5 Top Highlights of Rio de Janeiro

To make your trip to Rio de Janeiro unique, be sure to add these 5 things to do and see to your travel list


Rio de Janeiro landscape

Rio De Janeiro is one of the most visited cities in the Southern hemisphere. Why? Because it’s beautiful
It is also a huge metropolis and despite its peculiar geology, with hills, mountains, and forest inside the metropolitan area, Rio is one of the largest and most populated cities in the world. You could feel downhearted choosing all alone what to see and what to do in this immense city.
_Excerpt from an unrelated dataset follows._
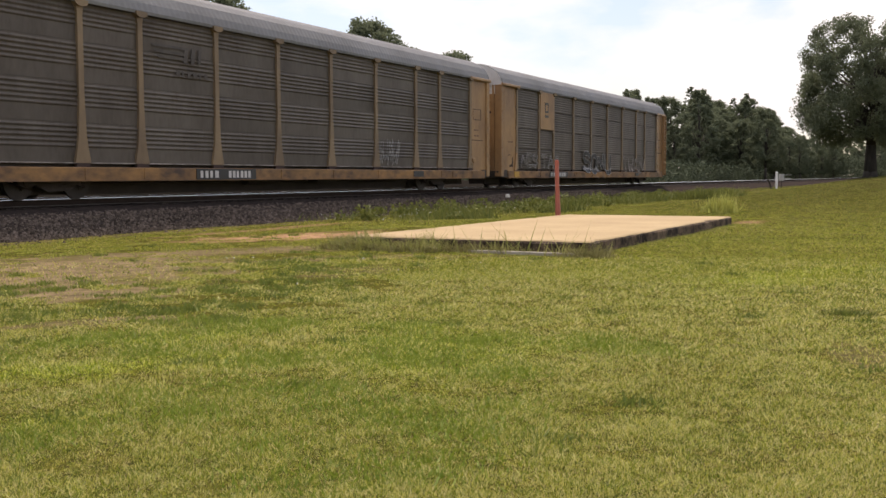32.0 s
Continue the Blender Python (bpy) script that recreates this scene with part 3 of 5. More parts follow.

We are here for this reason!

We choose to select only Rio de Janeiro highlights in order to give a clear and simple map of the city to everyone.  Only five places you MUST see, no more, no less

Before you read the article, take a look at this Rio de Janeiro Highlights Tour on Globol!

1) Christ The Redeemer

Rio Christ the redeemer

This is not just a symbol for Rio, but for the Brasil as a whole. We can say that Christ the Redeemer is a symbol for the Latin-American Christianity as large. You simply can't come to Rio and do not pay respect to its protector.
Christ the Redeemer statue is a colossus 38 meters tall (eight meters are the pedestal), designed by French sculptor Paul Landowski and built by Brazilian engineer Heitor da Silva Costa, between 1922 and 1931. 
It is located on the top of Corcovado mountain, at 700 meters high.  Christ overlooks the city, with his arms open, in a forgiving posture.
There are many giant statues of Christs all around the world, inspired by the Redeemer of Rio: Wikipedia lists more than thirty sculptures!
In recent years, they restored the statue to make it in perfect shape for 2016 Olympic games. Some stunning pictures show how little is the man in front of Christ.

2) Copacabana

copacabana beach

Copacabana is another place "larger than life": just hearing the name makes you imagine an entire lifestyle, a neverending holiday by the sea, chilling out on wonderful beaches.  Copacabana it's not just a beach, but a whole district where over 160.000 people live. And it is a quite peculiar one. You have the sea, then the beach, then the promenade (designed by the great Brazilian architect designed by Roberto Burle Marx) and then a forest of tall residential buildings, eleven to thirteen stories high, built next to each other. 
Copacabana it's not the classic "town-by-the-sea", with small white pale houses, the old port, and the fishermen village: Copacabana is the metropolis merging with the sea. 
You should come here to see how people can manage to live the regular, metropolitan life, with this tropical paradise just a few steps away!

3) Sugarloaf Mountain

sugarloaf mountain

At the mouth of Guanabara Bay on a peninsula, out into the Atlantic Ocean, in front of Rio, there's a weird shaped mountain. 
It's the Sugarloaf Mountain, another symbol for the community, a distinctive landmark you can admire from everywhere. 
The name "Sugarloaf" was coined in the 16th century because the configuration of the mountain resembles the one of a traditional shape of concentrated refined loaf sugar.
In 2012 became a World Heritage site protected by UNESCO. The Sugarloaf Mountain is famous mainly because its panoramic cableway, inaugurated over 100 years ago. From there, you can enjoy breathtaking views of the city, an experience you can't miss no matter what. 

4) Urca District

URCA district

At the foot of the Sugarloaf Mountain, there is the Urca District a historical residential area immersed in the green vegetation
Here you can feel how the geology of Rio did influence the urbanistic and the way of life. Seems like houses and districts did grow where they could, and Urca is a perfect example. It is a very wealthy district and its history dates back for centuries. The Fortaleza de São João was the first Portuguese settlement in Rio and was established in 1565.
This is a unique face of Rio, the one well sheltered by the mountain and in harmony with nature. 

5) Santa Teresa District

Santa Teresa district

This is another historic district in Rio you can't miss. It does not have roots as ancient as Urca, still, it was built more than two centuries ago, around the Santa Teresa Convent. Santa Teresa District has been just a regular high-class neighborhood for decades, until artists, intellectuals and academics fell in love whit it. Now it is known as Rio's Montmartre and you can spot the bohemian lifestyle everywhere. 
The place is a must-see for its wonderful architecture but also because here you can find some great exhibitions, including works of artist such as Matisse, Jean Metzinger, Eliseu Visconti, Di Cavalcanti, and Candido Portinari.